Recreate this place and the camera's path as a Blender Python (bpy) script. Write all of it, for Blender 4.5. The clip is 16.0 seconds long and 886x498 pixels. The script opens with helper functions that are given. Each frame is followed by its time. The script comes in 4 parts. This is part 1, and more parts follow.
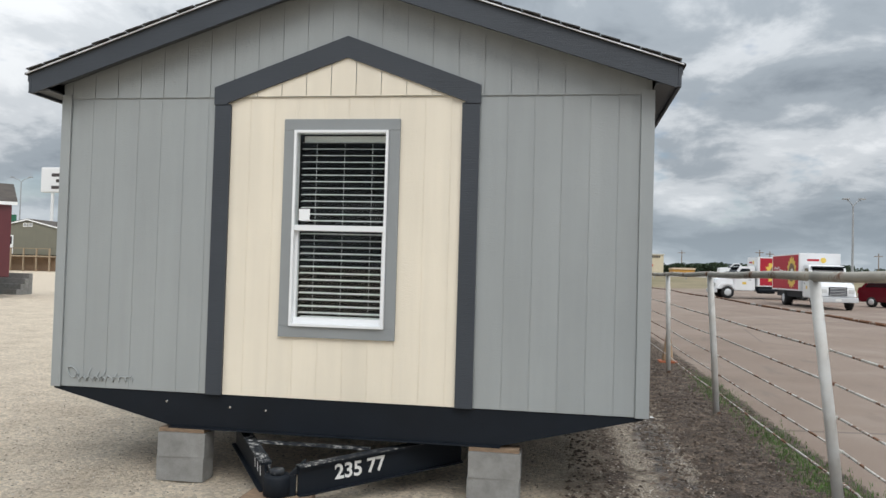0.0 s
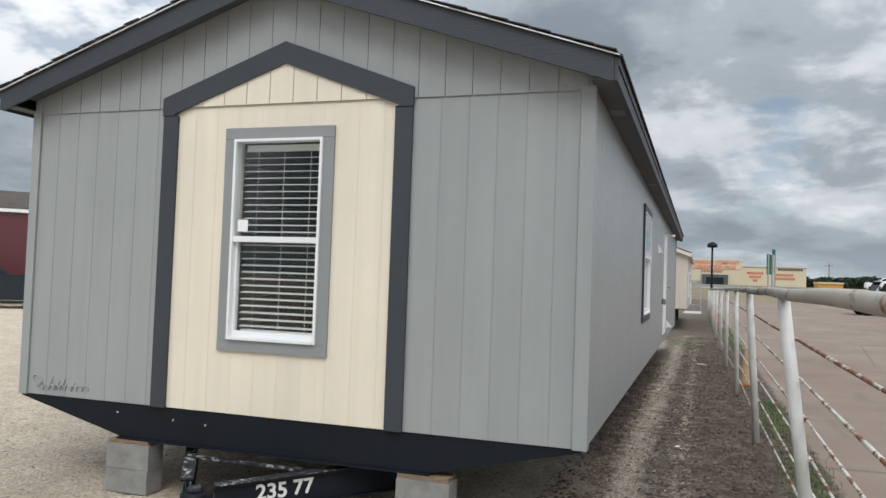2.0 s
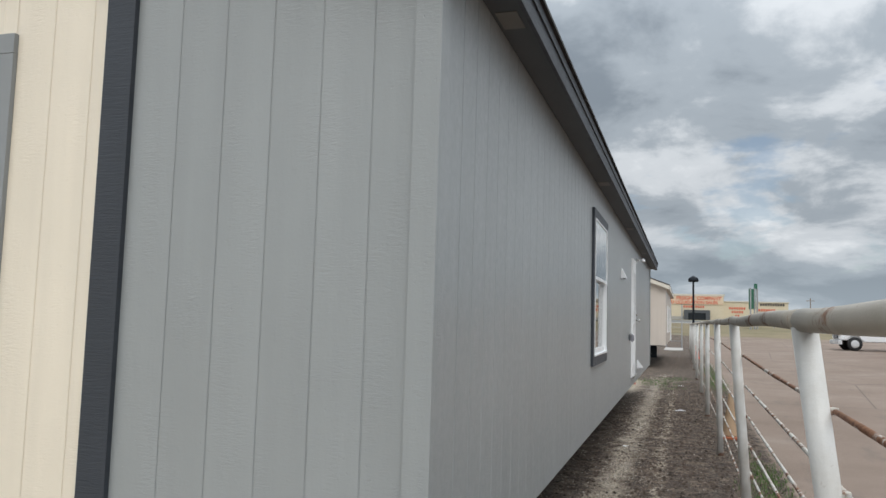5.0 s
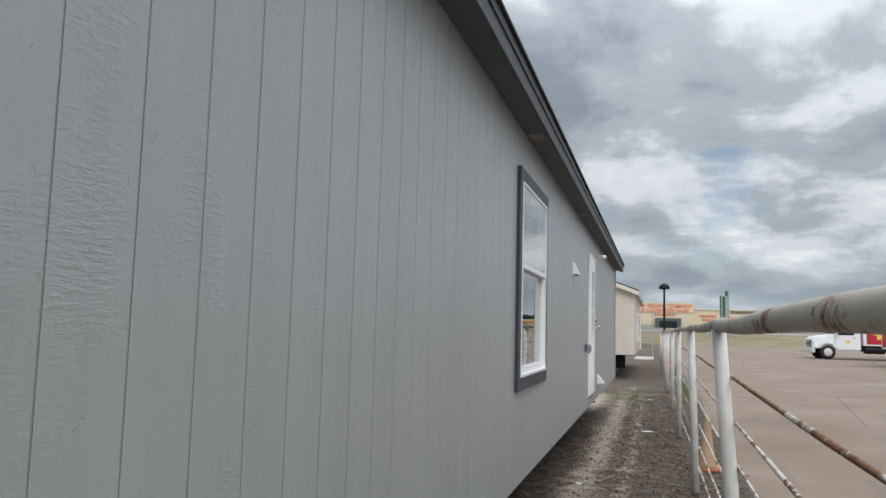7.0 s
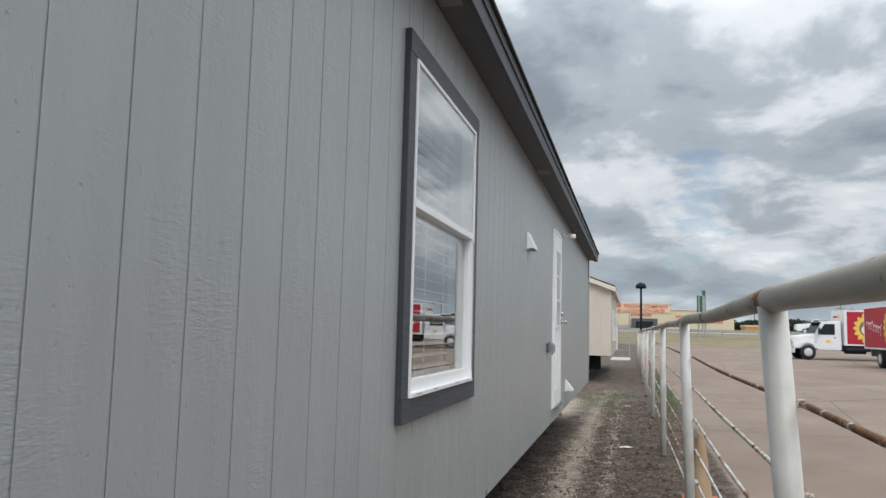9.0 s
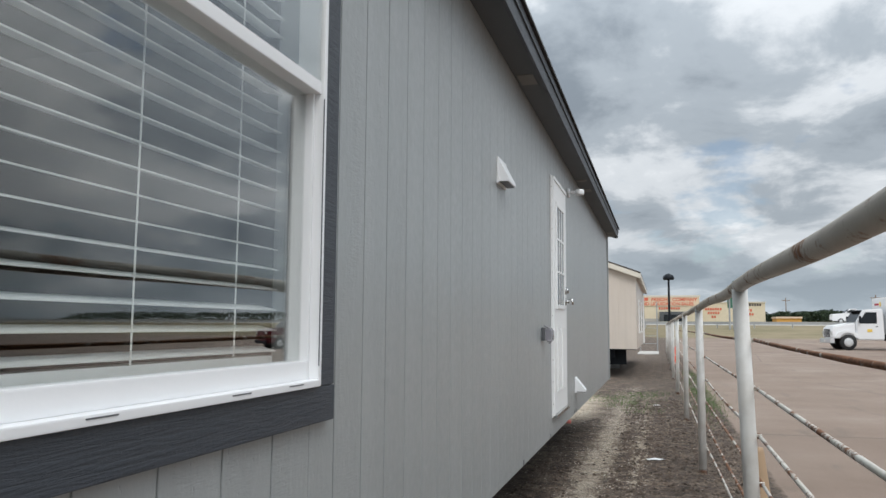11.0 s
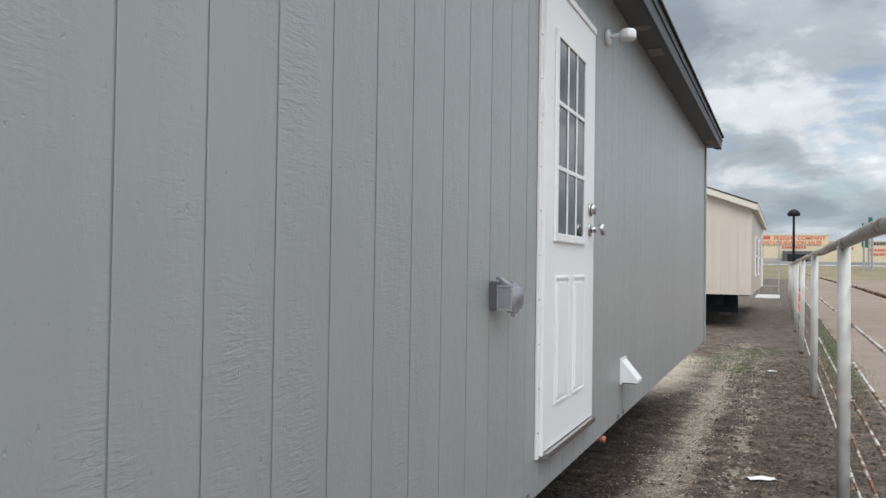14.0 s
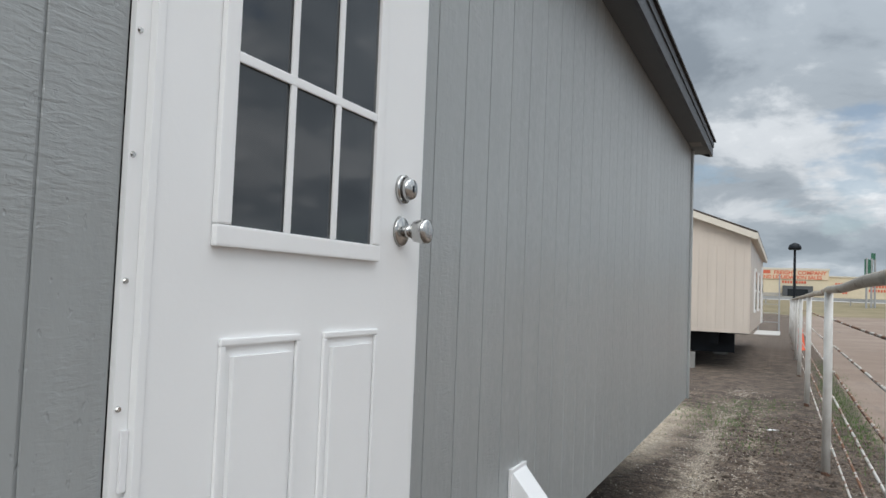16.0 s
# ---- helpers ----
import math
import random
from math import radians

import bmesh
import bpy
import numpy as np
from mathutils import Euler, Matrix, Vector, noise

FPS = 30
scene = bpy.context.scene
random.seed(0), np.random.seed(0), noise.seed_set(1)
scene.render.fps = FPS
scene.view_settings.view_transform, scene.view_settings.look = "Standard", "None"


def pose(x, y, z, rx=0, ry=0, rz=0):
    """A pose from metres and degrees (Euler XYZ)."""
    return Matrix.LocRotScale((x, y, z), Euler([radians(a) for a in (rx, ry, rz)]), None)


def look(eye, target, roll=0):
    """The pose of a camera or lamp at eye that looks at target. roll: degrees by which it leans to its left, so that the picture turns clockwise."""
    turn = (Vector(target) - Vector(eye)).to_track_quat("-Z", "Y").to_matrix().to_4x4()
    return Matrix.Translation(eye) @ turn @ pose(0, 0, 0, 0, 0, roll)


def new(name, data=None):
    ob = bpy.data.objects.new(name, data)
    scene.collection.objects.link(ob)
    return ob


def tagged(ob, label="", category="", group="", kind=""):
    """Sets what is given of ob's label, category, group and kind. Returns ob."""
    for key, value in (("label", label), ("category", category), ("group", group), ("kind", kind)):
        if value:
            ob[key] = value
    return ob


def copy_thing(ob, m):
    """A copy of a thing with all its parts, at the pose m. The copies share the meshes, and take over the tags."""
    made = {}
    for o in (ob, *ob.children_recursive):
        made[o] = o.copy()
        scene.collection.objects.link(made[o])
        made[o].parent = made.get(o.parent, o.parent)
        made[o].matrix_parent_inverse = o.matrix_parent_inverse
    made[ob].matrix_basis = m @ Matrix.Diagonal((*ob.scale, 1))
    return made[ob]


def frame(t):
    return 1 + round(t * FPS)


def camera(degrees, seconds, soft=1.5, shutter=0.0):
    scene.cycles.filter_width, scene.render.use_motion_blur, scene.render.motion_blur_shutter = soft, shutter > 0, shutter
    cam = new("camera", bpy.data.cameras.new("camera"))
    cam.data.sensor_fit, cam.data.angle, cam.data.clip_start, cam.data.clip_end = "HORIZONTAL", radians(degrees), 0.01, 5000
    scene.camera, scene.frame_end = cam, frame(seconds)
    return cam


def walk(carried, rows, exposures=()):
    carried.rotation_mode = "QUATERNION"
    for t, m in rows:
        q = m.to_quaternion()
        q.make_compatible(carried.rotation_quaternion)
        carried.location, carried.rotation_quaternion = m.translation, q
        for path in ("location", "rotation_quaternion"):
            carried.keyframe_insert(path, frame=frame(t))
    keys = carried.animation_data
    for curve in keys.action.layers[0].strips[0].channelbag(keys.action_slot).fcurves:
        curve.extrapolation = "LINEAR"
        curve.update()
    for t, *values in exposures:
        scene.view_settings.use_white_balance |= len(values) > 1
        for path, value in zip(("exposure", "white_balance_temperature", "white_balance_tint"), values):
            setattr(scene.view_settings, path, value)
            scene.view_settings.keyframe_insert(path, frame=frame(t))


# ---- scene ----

• **Exercise prompt**: The data should be printed again unchanged; leave its pictures out.

• **Output for this task**:
Recreate this place and the camera's path as a Blender Python (bpy) script. Write all of it, for Blender 4.5. The clip is 16.0 seconds long and 886x498 pixels. The script opens with helper functions that are given. Each frame is followed by its time. The script comes in 4 parts. This is part 1, and more parts follow.
0.0 s
2.0 s
5.0 s
7.0 s
9.0 s
11.0 s
14.0 s
16.0 s
# ---- helpers ----
import math
import random
from math import radians

import bmesh
import bpy
import numpy as np
from mathutils import Euler, Matrix, Vector, noise

FPS = 30
scene = bpy.context.scene
random.seed(0), np.random.seed(0), noise.seed_set(1)
scene.render.fps = FPS
scene.view_settings.view_transform, scene.view_settings.look = "Standard", "None"


def pose(x, y, z, rx=0, ry=0, rz=0):
    """A pose from metres and degrees (Euler XYZ)."""
    return Matrix.LocRotScale((x, y, z), Euler([radians(a) for a in (rx, ry, rz)]), None)


def look(eye, target, roll=0):
    """The pose of a camera or lamp at eye that looks at target. roll: degrees by which it leans to its left, so that the picture turns clockwise."""
    turn = (Vector(target) - Vector(eye)).to_track_quat("-Z", "Y").to_matrix().to_4x4()
    return Matrix.Translation(eye) @ turn @ pose(0, 0, 0, 0, 0, roll)


def new(name, data=None):
    ob = bpy.data.objects.new(name, data)
    scene.collection.objects.link(ob)
    return ob


def tagged(ob, label="", category="", group="", kind=""):
    """Sets what is given of ob's label, category, group and kind. Returns ob."""
    for key, value in (("label", label), ("category", category), ("group", group), ("kind", kind)):
        if value:
            ob[key] = value
    return ob


def copy_thing(ob, m):
    """A copy of a thing with all its parts, at the pose m. The copies share the meshes, and take over the tags."""
    made = {}
    for o in (ob, *ob.children_recursive):
        made[o] = o.copy()
        scene.collection.objects.link(made[o])
        made[o].parent = made.get(o.parent, o.parent)
        made[o].matrix_parent_inverse = o.matrix_parent_inverse
    made[ob].matrix_basis = m @ Matrix.Diagonal((*ob.scale, 1))
    return made[ob]


def frame(t):
    return 1 + round(t * FPS)


def camera(degrees, seconds, soft=1.5, shutter=0.0):
    scene.cycles.filter_width, scene.render.use_motion_blur, scene.render.motion_blur_shutter = soft, shutter > 0, shutter
    cam = new("camera", bpy.data.cameras.new("camera"))
    cam.data.sensor_fit, cam.data.angle, cam.data.clip_start, cam.data.clip_end = "HORIZONTAL", radians(degrees), 0.01, 5000
    scene.camera, scene.frame_end = cam, frame(seconds)
    return cam


def walk(carried, rows, exposures=()):
    carried.rotation_mode = "QUATERNION"
    for t, m in rows:
        q = m.to_quaternion()
        q.make_compatible(carried.rotation_quaternion)
        carried.location, carried.rotation_quaternion = m.translation, q
        for path in ("location", "rotation_quaternion"):
            carried.keyframe_insert(path, frame=frame(t))
    keys = carried.animation_data
    for curve in keys.action.layers[0].strips[0].channelbag(keys.action_slot).fcurves:
        curve.extrapolation = "LINEAR"
        curve.update()
    for t, *values in exposures:
        scene.view_settings.use_white_balance |= len(values) > 1
        for path, value in zip(("exposure", "white_balance_temperature", "white_balance_tint"), values):
            setattr(scene.view_settings, path, value)
            scene.view_settings.keyframe_insert(path, frame=frame(t))


# ---- scene ----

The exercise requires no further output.